On 21-23 November 2022, the DZL Academy hosted its Annual Symposium titled "Lung Development, Repair and Regeneration". In the suitably remote and beautiful grounds of Rauischholzhausen, Hessen, about 50 early career scientists mingled and exchanged ideas on hot topics in lung research and career paths with an international group of leading scientists in the field.
The symposium was organized in five blocks of topical research themes that early career scientists (ECS)–drawn from all five sites of the German Center for Lung Research (DZL), together with DZL-affiliated partner sites–currently address in their research projects, which are embedded in the overall DZL research program. Within each block, four invited ECS presented their most recent findings, followed by a Q&A session that was also moderated by one of their ECS peers. A special feature of these Q&A sessions was the in-depth scientific exchange with the five invited internationally renowned keynote speakers.
In his opening address, keynote speaker Dr. William Zaccharias (Cincinnati Children’s Hospital Medical Center, Cincinnati, USA) set the scene, highlighting the fact that despite global research efforts, we still have no therapies available to patients to promote the regeneration of diseased lungs. While it is clear that there will be no ‘one’ drug to address lung regeneration in patients with diverse lung diseases, he encouraged the ECS to think about the common themes and pathways that might benefit from interdisciplinary exchange. The keynote address by Dr. Purushothama Rao Tata (Duke University, Durham, USA) honed in on the great advances that have been made in our understanding of lung development and regeneration with the application of single-cell technologies. Single-cell technology helps us unravel the roles that newly discovered cell types and cell states play in a broad spectrum of lung diseases. This thread was picked up again by keynote speaker Dr. Kerstin Meyer (Wellcome Sanger Institute, Cambridge, UK) who outlined the great effort that has been expended, and the wonderful research opportunities that have arisen from, the Human Lung Cell Atlas project and its spin-off, the “spatial atlasing of the human adult and developing lung”. Dr. Rob Hynds, keynote speaker from University College London (London, UK), provided important insights into the challenges posed by working on the development of pre-regenerative cell-based therapies. In her concluding keynote address, Dr. Darcy Wagner (Lund University, Sweden), pushed the frontiers of medical approaches to promote lung regeneration further by outlining her work with 3D printing of lung tissue structure and her research related to supporting the growth of multiple lung cell-types until the tissue matures.

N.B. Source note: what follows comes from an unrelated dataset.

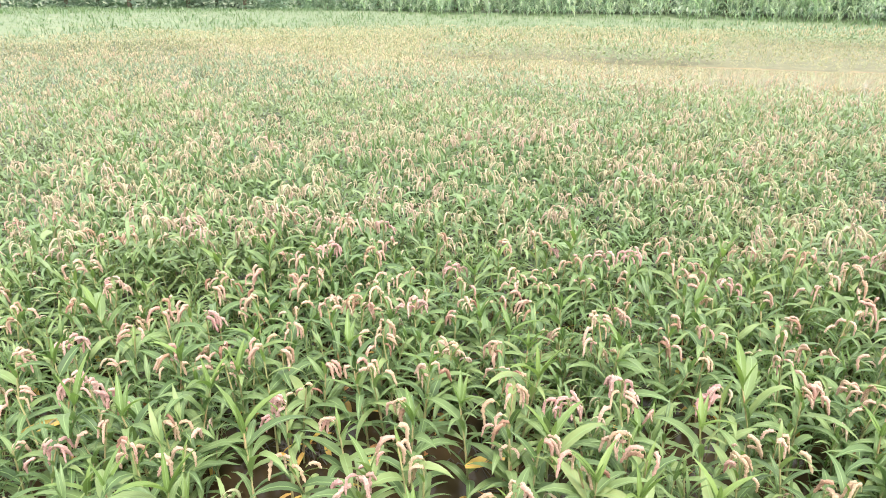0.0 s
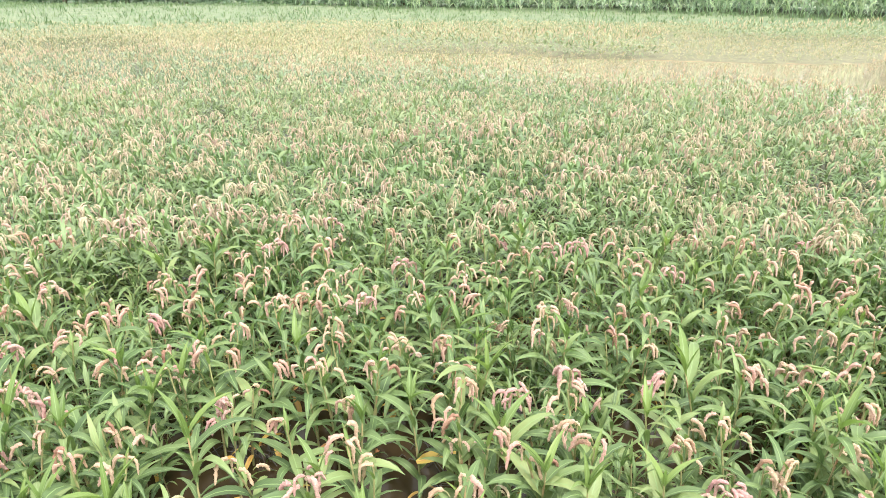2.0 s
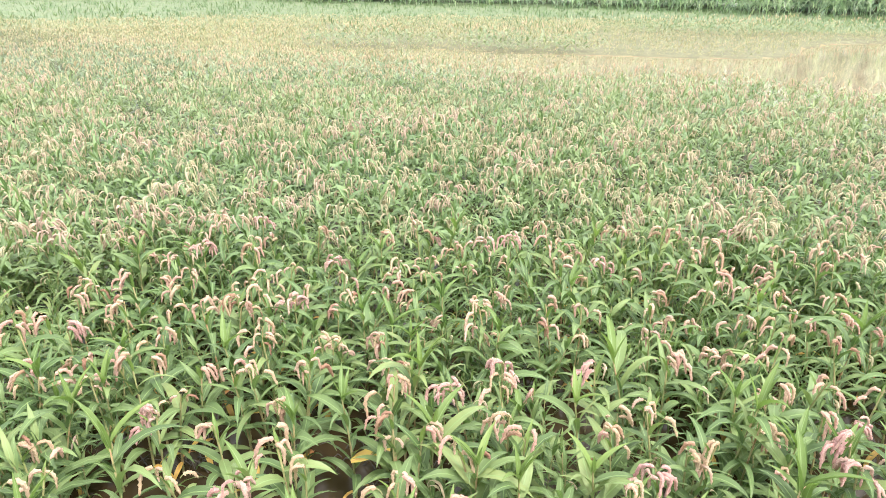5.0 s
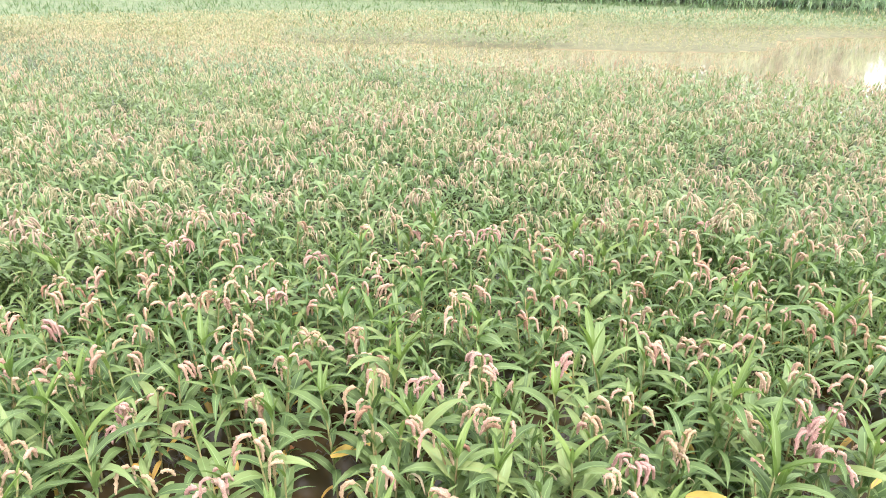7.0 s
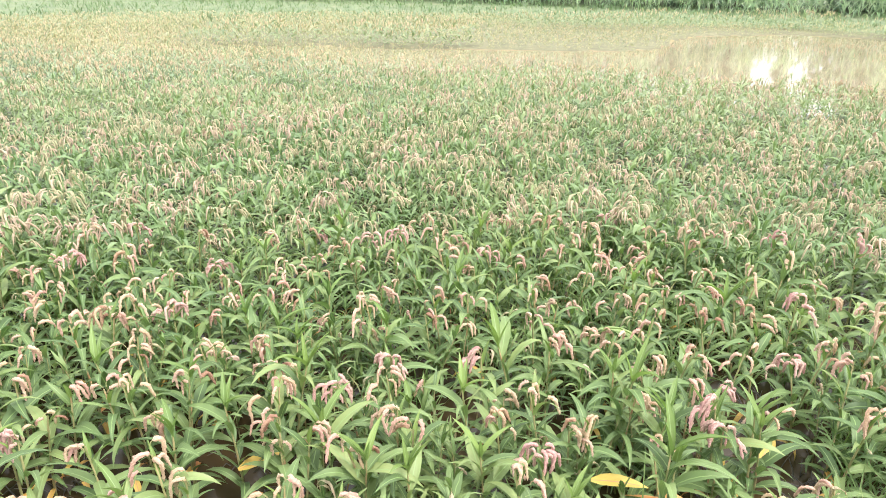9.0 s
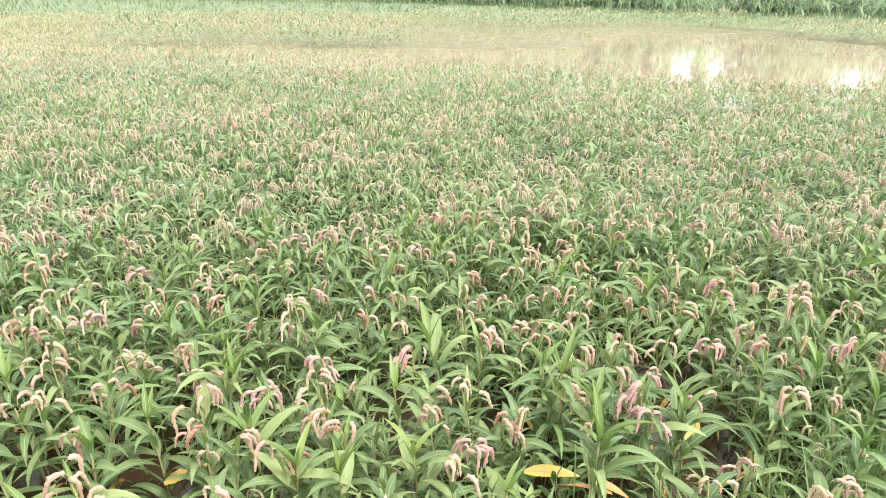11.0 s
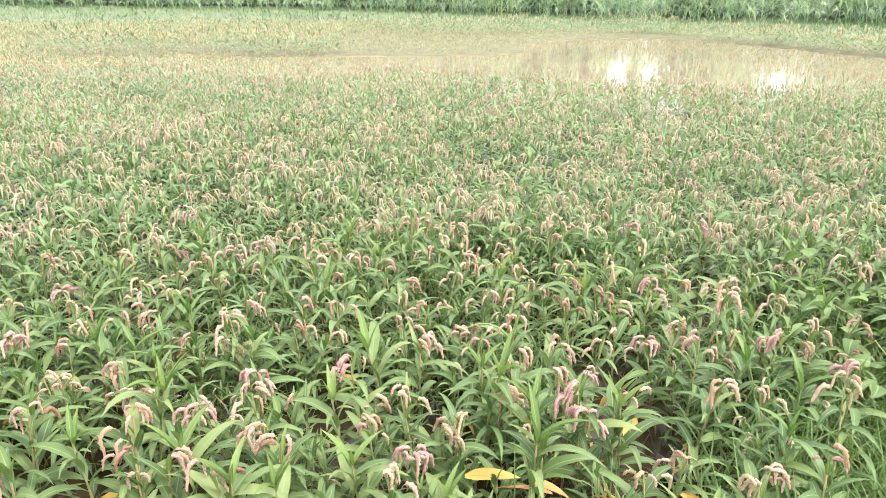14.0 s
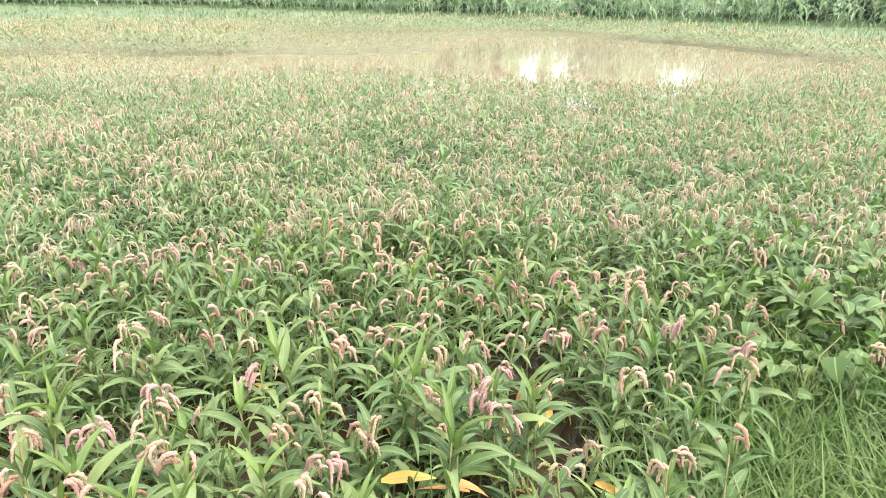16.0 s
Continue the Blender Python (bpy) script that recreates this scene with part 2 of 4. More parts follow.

A special excursion to another very topical respiratory system was presented the Dr. Hartmut Michel (Max Planck Institute of Biophysics, Frankfurt), recipient of the 1988 Nobel Prize in Chemistry, who summarized the milestones met along the path of studies on of photosynthesis and cellular respiration.
For the meet-the-expert session, the 50 ECS split into five groups to meet the keynote speakers in an informal setting, to learn from their experiences about forging a successful career path that considers the challenges of obtaining funding, establishing a junior research group and still finding time for family and friends. To put experience into practice, ECS finished each day in the open-end bar.
The symposium was organized by the DZL Academy board members Professor Rory E. Morty and Professor Elie El Agha with the support of Dr. Sezin Czarnecki.
The aim of the event was to gather ECS and established scientists from basic research and clinical practice, to stimulate interdisciplinary discussions and to advance translational lung research and highlight career development strategies. In this sense, the symposium was a great success, as Professor Rory E. Morty summarized at the end of the symposium: “To be able to drive regeneration of the diseased lung, by understanding and exploiting developmental and regenerative pathways, represents the only hope we currently have for the long-term management of a number of acute and chronic lung diseases for which curative therapies do not exist. Our DZL Academy Annual Symposium succeeded in bringing trainee scientists drawn from all DZL sites who work in this exciting and challenging arena together with the leading minds in the field to help their research move forward”. Professor El Agha added, “it was great to finally have an in-person meeting engaging DZL ECS from all over the country and have them interact with renowned experts in the field. The symposium was a breath of fresh air full of positive energy, excellent networking and, most importantly, outstanding science!”